Added Value: This study will provide new evidence on the effect of web-push methods in mixed-mode panel surveys. Our findings may contribute towards better understanding of mode choice and mode switching of participants in probability-based longitudinal studies.
Push-to-web recruitment of a probability-based online panel: Experimental evidence
1SFB 884, University Mannheim; 2Department of Political Science, University of Mannheim
Relevance & Research Question:
Past research has shown that pushing respondents to the web is a successful way to increase response rates, reduce data collection costs, and produce representative outcomes. However, studies in that literature are usually limited to cross-sectional surveys on small and homogeneous target populations. Our study rises beyond this limited scope to a broad and, so far, unique application: We investigate the relative success of pushing respondents to the web compared to alternative survey design strategies across the recruitment stages of a probability-based online panel. In order to do this, we implemented a large-scale experiment into the 2018 recruitment of the German Internet Panel (GIP).
Methods & Data:
In this experiment, we sampled 9,800 individuals from population registers and randomly assigned each individual to an experimental group: online-only, online-first, offline-first, or concurrent-first. Individuals in the online-only group received a postal mail invitation to participate in the web version of the GIP recruitment survey. Nonrespondents in the online-only group were followed up by invitations to the web version of the GIP recruitment survey again. Individuals assigned to the online-first group received the same invitation letter as the online-only group asking them to participate in the web version of the GIP recruitment survey. However, nonrespondents were followed up with a reminder letter containing a paper-and-pencil version of the GIP recruitment survey. Individuals in the offline-first group received the paper-and-pencil questionnaire with the initial invitation letter and were followed up with invitations to the web version of the GIP recruitment survey. Individuals in the concurrent-first group were initially given the choice between participating in the web version of the GIP recruitment survey or the paper-and-pencil version.

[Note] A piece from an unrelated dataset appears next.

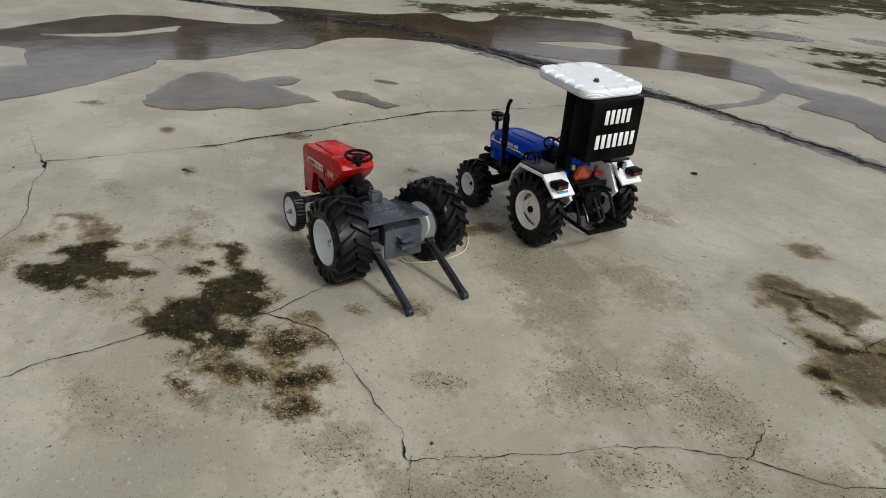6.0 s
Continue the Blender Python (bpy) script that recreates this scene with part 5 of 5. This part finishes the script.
# ---- grit ----
def grit():
    rng = random.Random(5)
    verts, faces = [], []
    spots = [(a, b, c * 1.15, d * 1.15, e) for a, b, c, d, e in SAND_ALL * 3 + STAIN_ALL + [(0.250, 0.548, 0.040, 0.034, -30), (0.235, 0.585, 0.030, 0.038, 20), (0.228, 0.632, 0.03, 0.02, 20)] * 4 + [(-0.09, 0.50, 0.05, 0.05, 0), (-0.02, 0.475, 0.045, 0.03, 0), (0.01, 0.925, 0.055, 0.05, 0), (0.10, 0.96, 0.06, 0.05, 0), (0.21, 1.06, 0.05, 0.05, 0)] * 3]

    def grain(cx, cy, s):
        base = len(verts)
        h, rot, long = s * rng.uniform(0.4, 0.8), rng.uniform(0, 6.28), rng.choice((1.0, 1.0, 1.4, 2.4))
        c, sn = math.cos(rot), math.sin(rot)
        n = 5
        for lv, k in ((-0.2, 1.0), (0.55, 0.8)):
            for i in range(n):
                a = 2 * math.pi * i / n
                j = rng.uniform(0.7, 1.15) * k
                u, v = s * long * j * math.cos(a), s * j * 0.8 * math.sin(a)
                verts.append((cx + u * c - v * sn, cy + u * sn + v * c, h * lv))
        verts.append((cx, cy, h))
        for i in range(n):
            faces.append((base + i, base + (i + 1) % n, base + n + (i + 1) % n, base + n + i))
            faces.append((base + n + i, base + n + (i + 1) % n, base + 2 * n))

    for _ in range(15000):
        a, b, c, d, e = rng.choice(spots)
        rad, th = rng.random() ** 0.6 * 1.2, rng.uniform(0, 6.28)
        u, v = c * rad * math.cos(th), d * rad * math.sin(th)
        cs, sn = math.cos(radians(e)), math.sin(radians(e))
        grain(a + u * cs - v * sn, b + u * sn + v * cs, rng.uniform(0.00022, 0.00070))
    for _ in range(7500):
        px, py = rng.uniform(-0.45, 1.0), rng.uniform(0.1, 1.4)
        if fbm(np.array(px), np.array(py), 6.0, 77, 3) > rng.uniform(-0.5, 0.7):
            grain(px, py, rng.uniform(0.00025, 0.0008))
    for _ in range(420):
        grain(rng.uniform(-0.45, 1.2), rng.uniform(0.0, 1.4), 0.0007 + 0.0016 * rng.random() ** 3)
    me = bpy.data.meshes.new("grit")
    me.from_pydata(verts, [], faces)
    me.materials.append(M_PEBBLE)
    return tagged(new("grit", me), "scattered sand grains and small dark crumbs", "grit", kind="stuff")


grit()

Results: Early results show an about 23% percent recruitment rate for the online-first group and lower rates for the other groups. Using paper questionnaires results in higher initial response rates but these respondents but bringing those respondents to the web is challenging.
Added Value: Our research shows the feasibility of postal recruitment to a web panel. We compare different recruitment strategies and their effect on sample composition.

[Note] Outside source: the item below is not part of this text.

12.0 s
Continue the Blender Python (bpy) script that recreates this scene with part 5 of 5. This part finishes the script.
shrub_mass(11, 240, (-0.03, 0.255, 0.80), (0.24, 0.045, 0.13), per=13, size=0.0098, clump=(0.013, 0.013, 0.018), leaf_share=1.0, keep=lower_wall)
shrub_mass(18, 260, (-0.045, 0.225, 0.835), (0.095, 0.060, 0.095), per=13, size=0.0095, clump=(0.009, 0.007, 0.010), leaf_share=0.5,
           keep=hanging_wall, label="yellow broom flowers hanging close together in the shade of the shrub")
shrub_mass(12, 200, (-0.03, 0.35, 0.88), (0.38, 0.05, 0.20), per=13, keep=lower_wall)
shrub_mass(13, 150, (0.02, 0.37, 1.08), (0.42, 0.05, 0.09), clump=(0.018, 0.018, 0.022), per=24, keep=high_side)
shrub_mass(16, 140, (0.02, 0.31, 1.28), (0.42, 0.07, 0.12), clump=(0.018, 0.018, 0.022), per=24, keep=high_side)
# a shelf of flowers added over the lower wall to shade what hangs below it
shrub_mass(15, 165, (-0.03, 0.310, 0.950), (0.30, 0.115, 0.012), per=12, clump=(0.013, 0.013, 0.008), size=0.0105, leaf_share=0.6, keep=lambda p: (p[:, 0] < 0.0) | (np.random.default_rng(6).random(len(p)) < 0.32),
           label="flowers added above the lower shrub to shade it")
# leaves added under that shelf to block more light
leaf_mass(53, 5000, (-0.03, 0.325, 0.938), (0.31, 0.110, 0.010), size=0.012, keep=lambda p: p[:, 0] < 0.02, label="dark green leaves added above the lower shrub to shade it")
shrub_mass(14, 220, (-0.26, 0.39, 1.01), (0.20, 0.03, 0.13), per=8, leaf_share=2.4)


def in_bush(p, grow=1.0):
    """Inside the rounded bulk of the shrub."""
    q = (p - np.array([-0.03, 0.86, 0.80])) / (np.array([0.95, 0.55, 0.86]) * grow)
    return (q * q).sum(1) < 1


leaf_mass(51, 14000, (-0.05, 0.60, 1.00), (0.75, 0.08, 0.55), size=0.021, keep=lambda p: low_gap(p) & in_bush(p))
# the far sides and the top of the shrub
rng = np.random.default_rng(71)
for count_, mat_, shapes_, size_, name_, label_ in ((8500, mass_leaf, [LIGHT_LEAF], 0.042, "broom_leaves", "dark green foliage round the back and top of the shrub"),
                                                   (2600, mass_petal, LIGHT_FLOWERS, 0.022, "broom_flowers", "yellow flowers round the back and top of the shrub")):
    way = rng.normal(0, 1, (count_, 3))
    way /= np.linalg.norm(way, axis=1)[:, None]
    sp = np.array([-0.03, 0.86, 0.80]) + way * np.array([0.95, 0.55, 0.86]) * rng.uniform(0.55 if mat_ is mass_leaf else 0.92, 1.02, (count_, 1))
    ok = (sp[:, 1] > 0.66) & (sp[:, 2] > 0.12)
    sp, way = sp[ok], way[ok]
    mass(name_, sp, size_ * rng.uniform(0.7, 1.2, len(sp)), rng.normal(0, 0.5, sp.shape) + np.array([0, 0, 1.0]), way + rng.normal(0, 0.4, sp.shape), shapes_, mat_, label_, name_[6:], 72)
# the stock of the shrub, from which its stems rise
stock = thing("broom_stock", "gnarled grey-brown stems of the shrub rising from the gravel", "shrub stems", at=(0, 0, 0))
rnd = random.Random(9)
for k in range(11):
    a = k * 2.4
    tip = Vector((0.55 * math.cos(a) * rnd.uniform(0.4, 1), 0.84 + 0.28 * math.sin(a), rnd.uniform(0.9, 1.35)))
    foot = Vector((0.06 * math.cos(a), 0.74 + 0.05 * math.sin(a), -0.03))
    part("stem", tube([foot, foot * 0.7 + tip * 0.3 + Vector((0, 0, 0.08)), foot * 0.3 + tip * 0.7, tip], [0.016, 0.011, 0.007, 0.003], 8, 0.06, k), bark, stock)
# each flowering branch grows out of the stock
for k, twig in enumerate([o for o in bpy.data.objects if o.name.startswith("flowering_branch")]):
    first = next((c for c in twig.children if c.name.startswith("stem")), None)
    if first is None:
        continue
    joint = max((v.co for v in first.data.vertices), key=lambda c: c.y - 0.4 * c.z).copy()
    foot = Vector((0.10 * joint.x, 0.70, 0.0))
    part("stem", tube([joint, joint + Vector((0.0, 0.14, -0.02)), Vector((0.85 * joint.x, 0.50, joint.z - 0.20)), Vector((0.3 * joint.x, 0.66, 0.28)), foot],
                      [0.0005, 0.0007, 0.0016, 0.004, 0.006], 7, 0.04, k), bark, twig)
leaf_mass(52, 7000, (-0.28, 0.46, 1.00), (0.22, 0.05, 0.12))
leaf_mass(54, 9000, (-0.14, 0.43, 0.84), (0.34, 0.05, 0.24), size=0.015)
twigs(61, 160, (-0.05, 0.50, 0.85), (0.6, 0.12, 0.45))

Timing your web survey: Effects of variations in time of contact, respondent’s completion behaviour and data quality outcomes in a course evaluation setting
Swiss Federal Institute for Vocational Education and Training SFIVET, Switzerland
Relevance & Research Question: Timing effects in survey research have gained new topicality, as the questionnaire administration via the internet allows contacting all survey participants at the exact same time. Moreover, with the availability of paradata, e.g. starting time and total duration of questionnaire completion, a deeper analysis and understanding of respondents’ completion behaviour is possible. This is especially interesting given the fact that little is known on how timing factors are influencing respondents’ completion behaviour such as non-response, recall effects or response delay in web surveys (e.g. Estelami, 2015; Karapanos, Zimmerman, Forlizzi, & Martens, 2010; Lewis & Hess, 2017). The proposed study wants shed more light on the interplay between survey timing, coverage and recall effects and their effects on data quality.
Methods & Data: A between-subject web survey experiment was implemented in order to examine how different time points of contact (at 8 p.m. on the day of course completion (d0), at 8 p.m. three days after course completion (d3) and at 8 p.m. one week after course completion done (d7)) relate to differences in data quality (e.g. response rate, drop out, item non-response, interview duration, overall course satisfaction, straight-lining and other satisficing behaviour). Around 1000 participants attending one of nine 1-day refresher courses for examiners in vocational education and training (VET) were randomly assigned to one of the three experimental groups.
Results: A mediation model using Mplus was tested with time of contact as a multi categorical predictor, response delay as the mediator and seven data quality indicators as outcomes. It seems that, although sending the course evaluation invitation email directly after the course results in a significantly higher response rate, data quality effects seem to be mainly related to response delay.
Added Value: This study makes an important contribution beyond previous research by bringing together separately researched theoretical considerations and results on survey timing aspects like time of contact, response latency as well as on total response time and thus offers a new view into the possible dynamics of how survey timing affects respondents survey behaviour and as result survey data quality.